Control and morality — setpoint, gating, will, failure
Morality is re-grounded on verified control: an instinct is a hypothalamic setpoint held by negative feedback (fever = setpoint up; heatstroke = regulation failed). Kin care is oxytocin's selective re-tuning of thresholds, and will is energy-costly threshold maintenance whose failures are control-parameter lesions. Moral emotions are (mis)match computations; the subjective feeling itself is open, deferred to Mind.

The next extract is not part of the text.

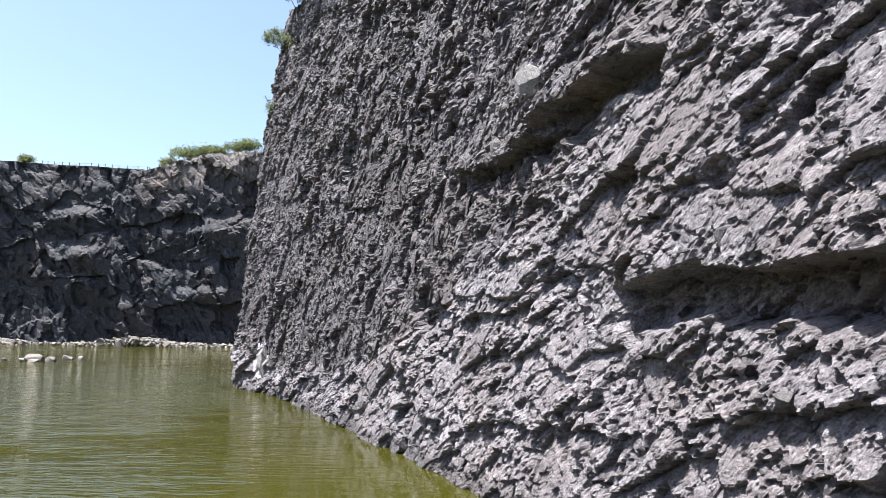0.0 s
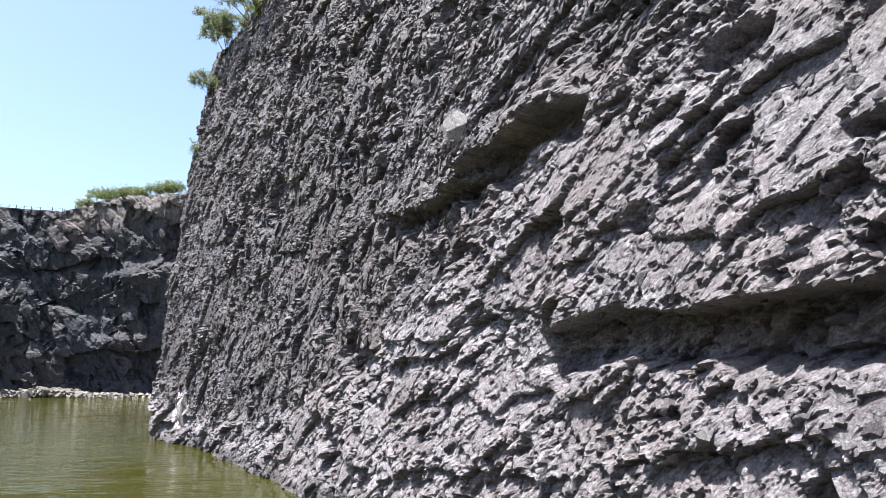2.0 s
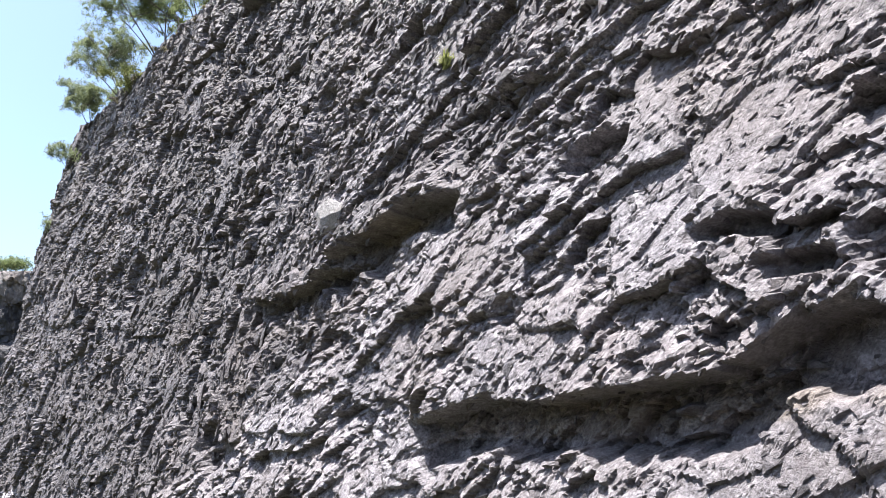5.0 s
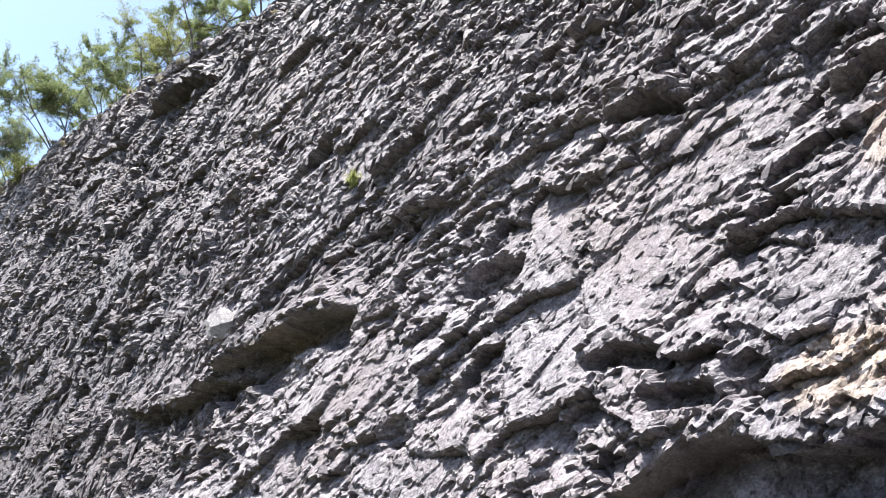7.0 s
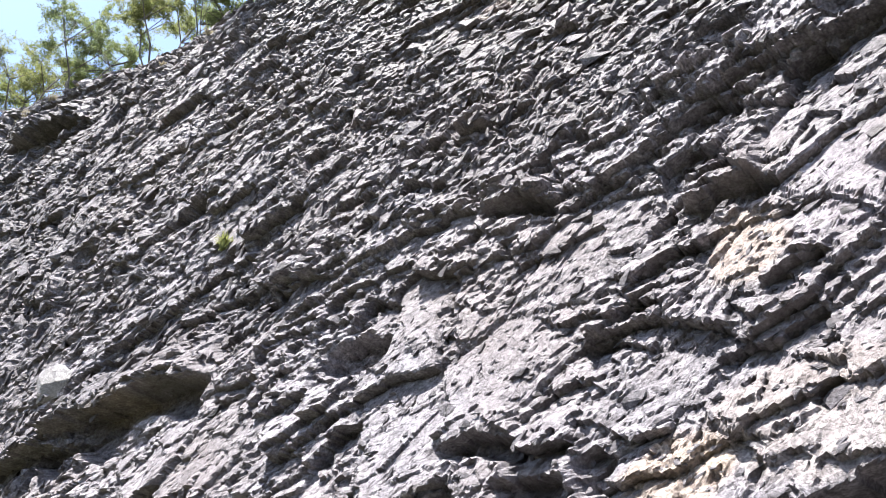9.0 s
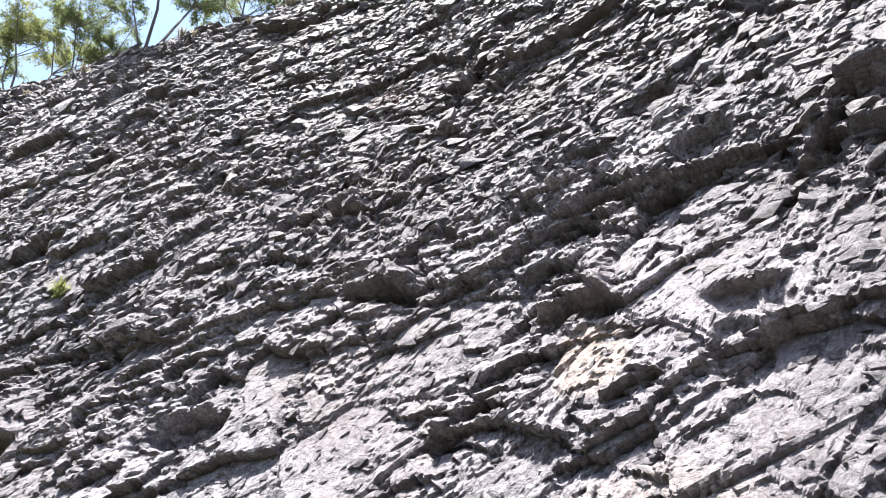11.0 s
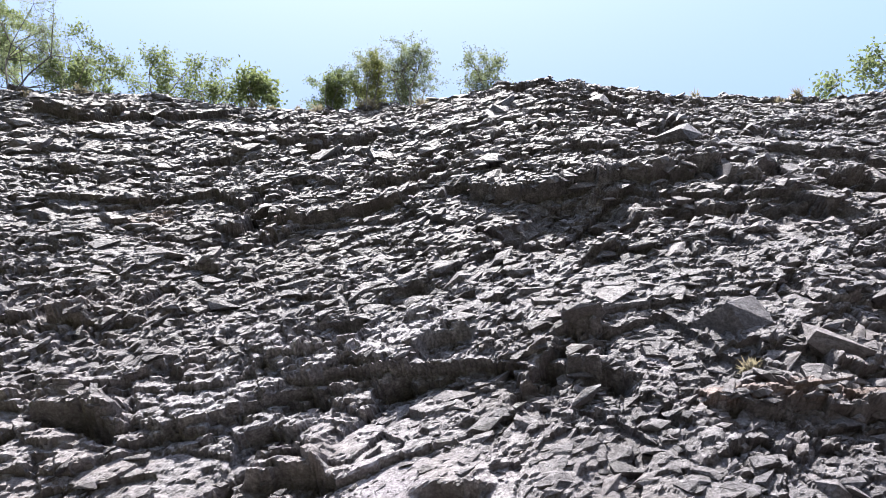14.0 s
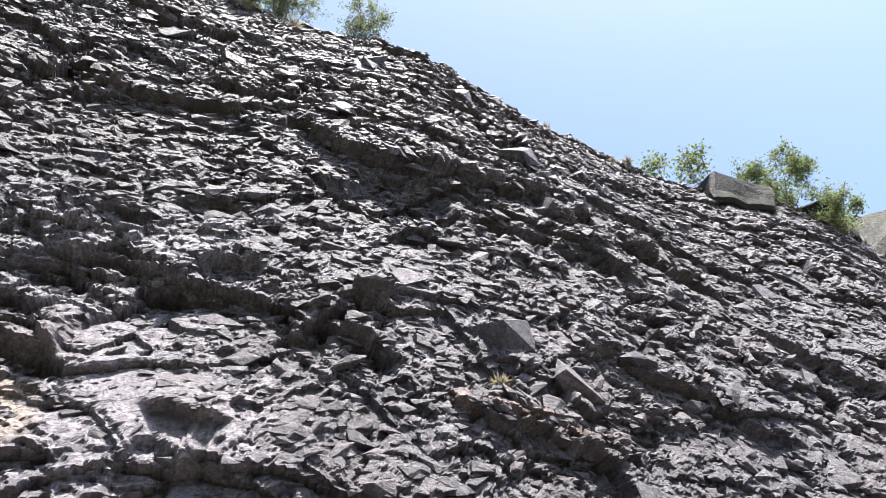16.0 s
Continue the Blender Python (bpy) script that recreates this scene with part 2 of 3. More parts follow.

A re-grounding of the morality taxonomy onto verified control. An instinct is a hypothalamic setpoint held by negative feedback — fever = setpoint ↑ (regulated), heatstroke = capacity exceeded (regulation failed). Kin care is oxytocin's selective re-tuning of thresholds: it suppresses pup-aggression while strengthening intruder-defence — a sharp target selectivity. Will is energy-costly threshold maintenance, and its failures are control-parameter lesions with distinct signatures. Moral emotions are computations of (mis)match under resource constraint; the subjective feeling itself — the quale — is open and deferred to Mind.
Setpoint
An instinct, at the base, is a regulated variable: a hypothalamic setpoint held by negative feedback, like a thermostat. The distinction this buys is sharp. Fever is the setpoint raised on purpose — regulation working toward a new target. Heatstroke is the opposite — the regulator's capacity exceeded, control lost. Same variable, opposite mechanism; the feedback frame separates them.
Selective gating
Kin care is not a blanket "be nicer" signal. Oxytocin re-tunes thresholds selectively and in multiple directions at once: in the parental case it suppresses pup-directed aggression while strengthening defence against an intruder. That two-way target selectivity is a sharp, falsifiable signature — a single "affiliation up" account would predict the wrong sign on intruder defence.
Will
Will is the top-down maintenance of a threshold against a competing drive, and it costs energy to hold. This frames "self-control" as an energy-limited control process rather than a moral essence — though the size of any "ego-depletion" effect is disputed and left open. The mechanism is threshold maintenance; the magnitude is not asserted.
Failure modes
If morality is control, its failures are control-parameter lesions. Damage to a specific part of the loop yields a distinct signature rather than a global "bad" — which is how the failure modes (the psychopathy pattern among them) come apart into separable deficits. These are multifactorial and explicitly not clinical claims; the circuit model offers a contributing mechanism only.
Moral emotion = computation
A moral emotion, in this frame, is a computation: a (mis)match between an expected and an actual state, evaluated under resource constraint. That much is re-grounded. What is not resolved is the felt quality — the quale — of the emotion: why the computation should feel like anything. That is open, and it is deferred to the companion paper, Mind (§9).